When Wal-Mart comes to town, of course, part of the rap is that it quickly squeezes old-line competitors out of business. In Squadron’s case, this is exactly what he has in mind for the veteran politician who has held the senate seat he covets for 30 years.
Marty Connor is 63, and if he were a brand, he’d be one of those family-owned hardware stores that rarely survive once the Wal-Marts show up. Squadron has sought to paint Connor as part of what ails the legislature, a politician who has stuck around too long without much to show for it. “He’s a pillar of the culture, the system that at its core isn’t working,” says Squadron.
He’s certainly been there awhile. Connor won the seat in 1978, a year before Squadron was born. But on a checklist of progressive issues—housing, health, education, environment, labor, gay rights—he gets as high a grade as any of his peers. He’s also the Democrats’ go-to man for election-law issues, no small talent in an ever-fractious legislature. He’s also been involved in every major political battle, and has the battle scars to prove it. One was in 1998, when he thought Geraldine Ferraro would make a better U.S. senator than Schumer. Apparently the winner never forgot.

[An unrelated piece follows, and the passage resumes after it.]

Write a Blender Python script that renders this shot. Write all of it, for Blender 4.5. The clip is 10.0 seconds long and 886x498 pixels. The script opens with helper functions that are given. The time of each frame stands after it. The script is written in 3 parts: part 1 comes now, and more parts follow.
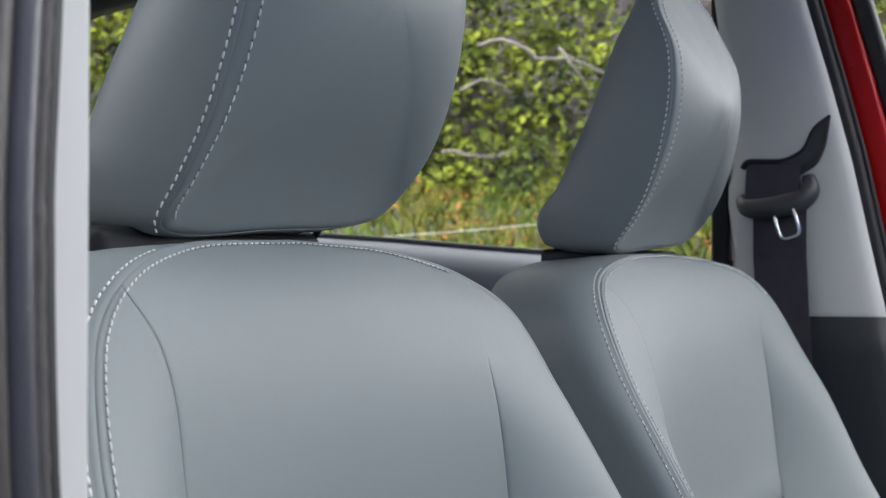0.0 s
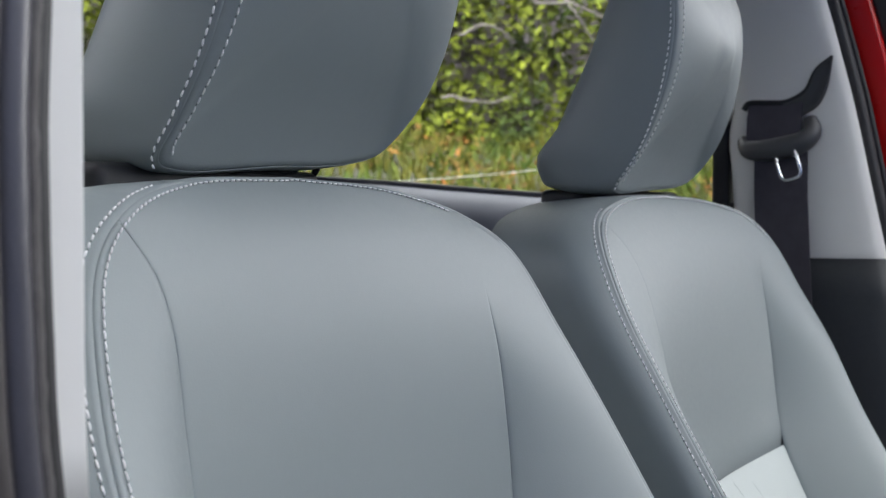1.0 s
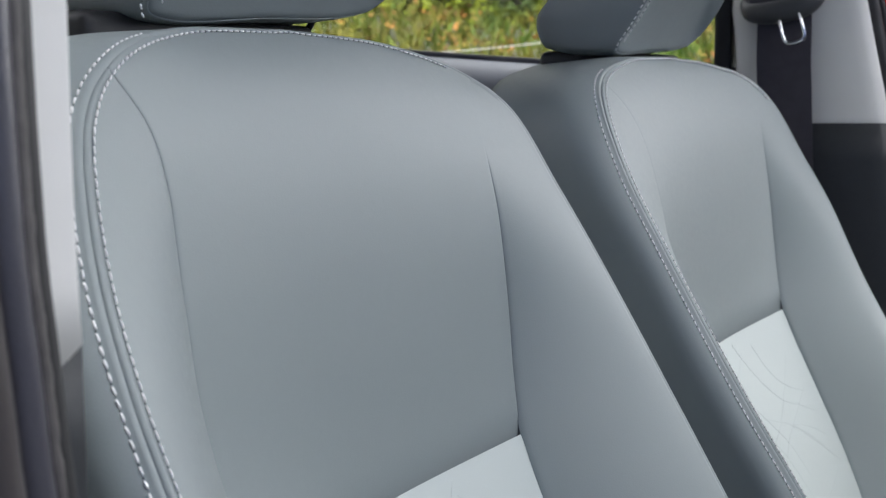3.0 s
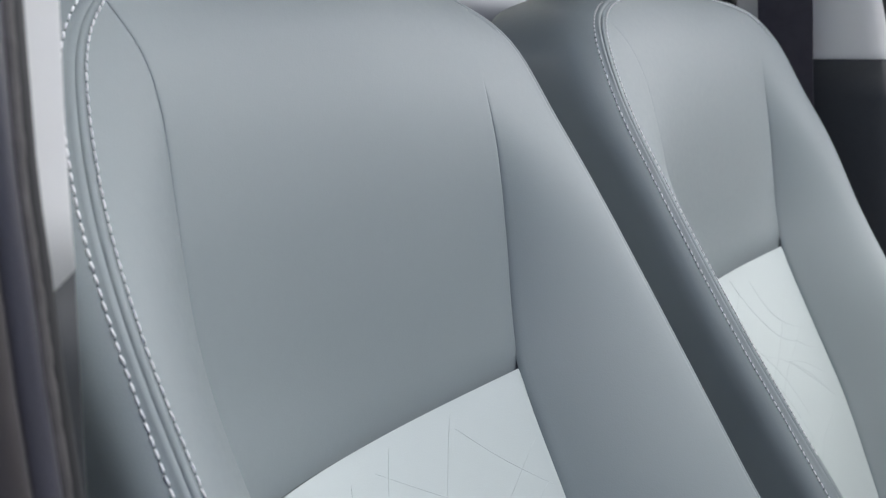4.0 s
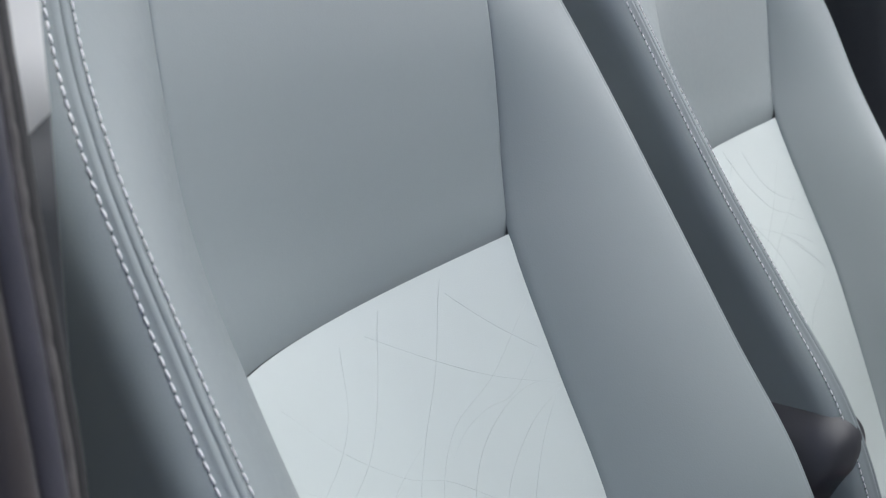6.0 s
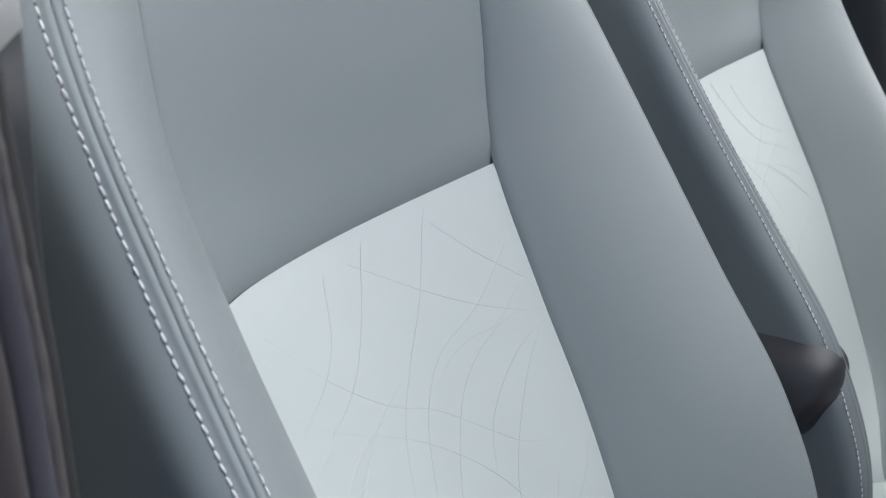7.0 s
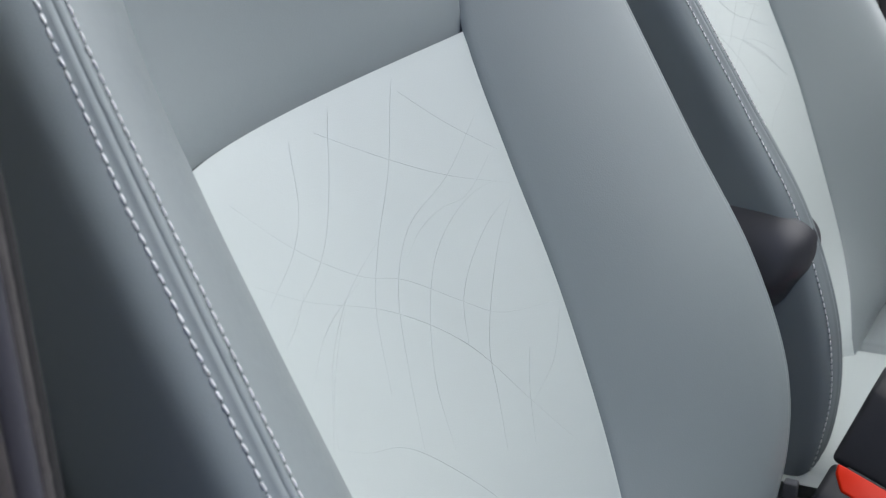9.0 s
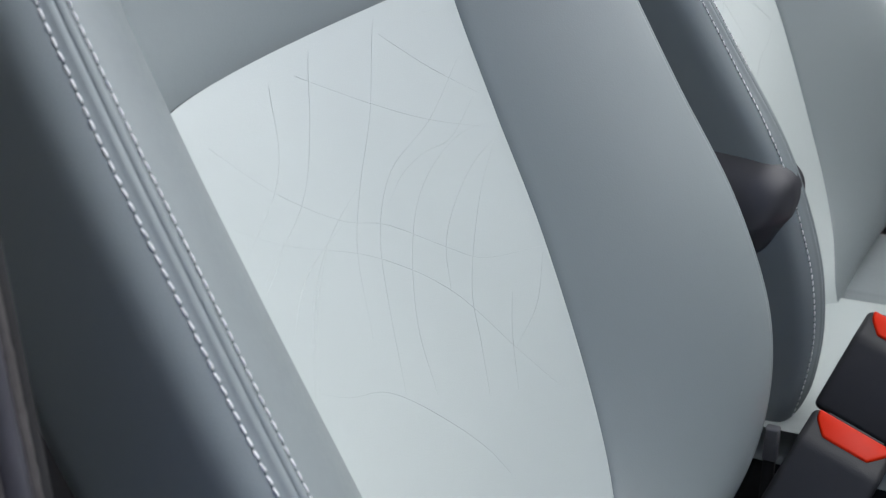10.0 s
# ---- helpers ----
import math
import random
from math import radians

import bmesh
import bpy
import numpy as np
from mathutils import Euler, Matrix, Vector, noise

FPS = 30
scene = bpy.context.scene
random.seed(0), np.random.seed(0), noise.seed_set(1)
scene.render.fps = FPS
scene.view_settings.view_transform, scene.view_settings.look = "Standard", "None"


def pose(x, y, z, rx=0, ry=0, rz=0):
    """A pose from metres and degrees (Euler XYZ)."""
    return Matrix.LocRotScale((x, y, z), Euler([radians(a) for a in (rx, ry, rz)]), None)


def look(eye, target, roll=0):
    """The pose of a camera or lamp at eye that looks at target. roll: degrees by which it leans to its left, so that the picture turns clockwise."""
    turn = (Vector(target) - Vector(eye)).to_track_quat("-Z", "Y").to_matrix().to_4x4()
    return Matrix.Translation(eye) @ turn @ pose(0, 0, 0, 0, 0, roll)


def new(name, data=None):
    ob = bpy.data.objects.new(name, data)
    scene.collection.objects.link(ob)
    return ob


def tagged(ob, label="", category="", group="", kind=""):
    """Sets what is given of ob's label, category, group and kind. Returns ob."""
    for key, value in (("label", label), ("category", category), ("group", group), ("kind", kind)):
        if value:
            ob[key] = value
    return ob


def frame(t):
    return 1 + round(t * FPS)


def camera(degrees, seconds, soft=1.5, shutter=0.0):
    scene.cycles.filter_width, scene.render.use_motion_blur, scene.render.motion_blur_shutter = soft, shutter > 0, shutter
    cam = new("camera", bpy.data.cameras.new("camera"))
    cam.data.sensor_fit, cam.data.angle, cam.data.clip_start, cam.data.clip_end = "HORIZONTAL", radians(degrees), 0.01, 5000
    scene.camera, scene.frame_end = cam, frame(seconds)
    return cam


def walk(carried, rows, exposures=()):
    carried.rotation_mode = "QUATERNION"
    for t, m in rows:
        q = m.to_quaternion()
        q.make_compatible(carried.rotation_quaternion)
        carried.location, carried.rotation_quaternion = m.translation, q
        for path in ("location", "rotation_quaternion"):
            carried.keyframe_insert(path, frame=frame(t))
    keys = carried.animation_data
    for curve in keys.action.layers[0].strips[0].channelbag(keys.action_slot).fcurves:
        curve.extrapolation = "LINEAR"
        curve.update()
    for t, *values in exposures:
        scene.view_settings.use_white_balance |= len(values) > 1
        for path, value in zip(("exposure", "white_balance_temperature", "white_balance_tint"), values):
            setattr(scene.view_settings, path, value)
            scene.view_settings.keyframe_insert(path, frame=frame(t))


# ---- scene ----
from mathutils.bvhtree import BVHTree

# Cabin of a parked car seen through its open door. Origin: top corner of the pale
# insert of the near seat's backrest. x across the car, y to its rear, z up.
GROUND = -1.05

# ---- camera ----
cam = camera(36.05, 10.0, soft=1.2)
cam.data.dof.use_dof, cam.data.dof.focus_distance, cam.data.dof.aperture_fstop = True, 0.95, 16.0
ROWS = [
    # seconds, eye, heading from +y towards +x, pitch, roll
    (0.0, (-0.9053, -0.4501, 0.2714), 60.206, 1.087, 0.116),
    (0.5, (-0.9034, -0.4492, 0.2681), 60.199, 0.090, 0.029),
    (1.0, (-0.9008, -0.4478, 0.2646), 60.209, -1.125, 0.035),
    (1.5, (-0.8986, -0.4469, 0.2608), 60.205, -2.307, -0.049),
    (2.0, (-0.8953, -0.4449, 0.2565), 60.231, -3.694, -0.091),
    (2.5, (-0.8924, -0.4430, 0.2522), 60.245, -4.915, -0.153),
    (3.0, (-0.8898, -0.4414, 0.2479), 60.275, -6.208, -0.202),
    (4.5, (-0.8804, -0.4345, 0.2375), 60.472, -9.927, -0.011),
    (5.0, (-0.8778, -0.4331, 0.2338), 60.515, -11.221, 0.059),
    (5.5, (-0.8763, -0.4333, 0.2302), 60.572, -12.389, 0.071),
    (7.0, (-0.8707, -0.4357, 0.2181), 61.222, -16.194, 0.049),
    (7.5, (-0.8688, -0.4370, 0.2154), 61.395, -17.418, 0.069),
    (8.0, (-0.8670, -0.4380, 0.2104), 61.674, -18.565, 0.056),
    (8.5, (-0.8653, -0.4374, 0.2057), 61.952, -19.640, -0.065),
    (9.0, (-0.8632, -0.4360, 0.2011), 62.320, -20.770, -0.072),
    (9.5, (-0.8610, -0.4360, 0.1973), 62.644, -21.782, -0.014),
    (10.0, (-0.8593, -0.4369, 0.1955), 62.948, -22.825, 0.156),
]


def heading(eye, yaw, pitch, roll):
    a, b = radians(yaw), radians(pitch)
    way = Vector((math.sin(a) * math.cos(b), math.cos(a) * math.cos(b), math.sin(b)))
    return look(eye, Vector(eye) + way, roll)


walk(cam, [(t, heading(e, y, p, r)) for t, e, y, p, r in ROWS], exposures=[(0.0, 3.20), (3.0, 3.22), (5.0, 3.29), (10.0, 3.32)])

# ---- light ----
world = bpy.data.worlds.new("sky")
scene.world = world
world.use_nodes = True
wn = world.node_tree.nodes
sky = wn.new("ShaderNodeTexSky")
sky.sky_type = "NISHITA"
sky.sun_disc = False
sky.sun_elevation = radians(52)
sky.sun_rotation = radians(260)
sky.air_density, sky.dust_density, sky.ozone_density = 1.0, 3.0, 1.0
cloud = wn.new("ShaderNodeHueSaturation")  # thin cloud takes most of the blue out of the sky
cloud.inputs["Saturation"].default_value = 0.09
world.node_tree.links.new(sky.outputs["Color"], cloud.inputs["Color"])
world.node_tree.links.new(cloud.outputs["Color"], wn["Background"].inputs["Color"])
wn["Background"].inputs["Strength"].default_value = 0.15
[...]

More directly, a few years ago Connor’s Democratic senate colleagues dropped him as minority leader, frustrated that he didn’t have the fire in the belly to push the Dems over the top into a senate majority. Some people think the defeat liberated him. A few years ago, when an upstart judge named Margarita Lopez Torres bucked the Brooklyn Democratic organization, Connor served as her lawyer. She won.
This fall, for the first time in more than 60 years, the Democrats expect to finally win that majority. This has the potential to usher in a host of reforms—from campaign finance to civil-rights laws—that have long been buried in Joe Bruno’s Republican boneyard. Part of the rationale for Squadron’s election is that shedding old-guard Democrats like Connor should be part of the needed cleanup. But last week, a clutch of downstate Democratic senators gathered in the hot sun outside City Hall to insist that, should they seize power in the senate, they want Connor there to help.
Liz Krueger, who snatched her East Side seat away from the Republicans six years ago, said that Connor had taught her the basics of legislating. “Marty Connor has an unbelievable institutional knowledge about how you get things done in Albany, where nothing is a straight line—it’s all zigs and zags,” she said.
Bill Perkins, Harlem’s senator, put it more bluntly: “This is not the amateur hour,” he said. “We need all hands on deck.”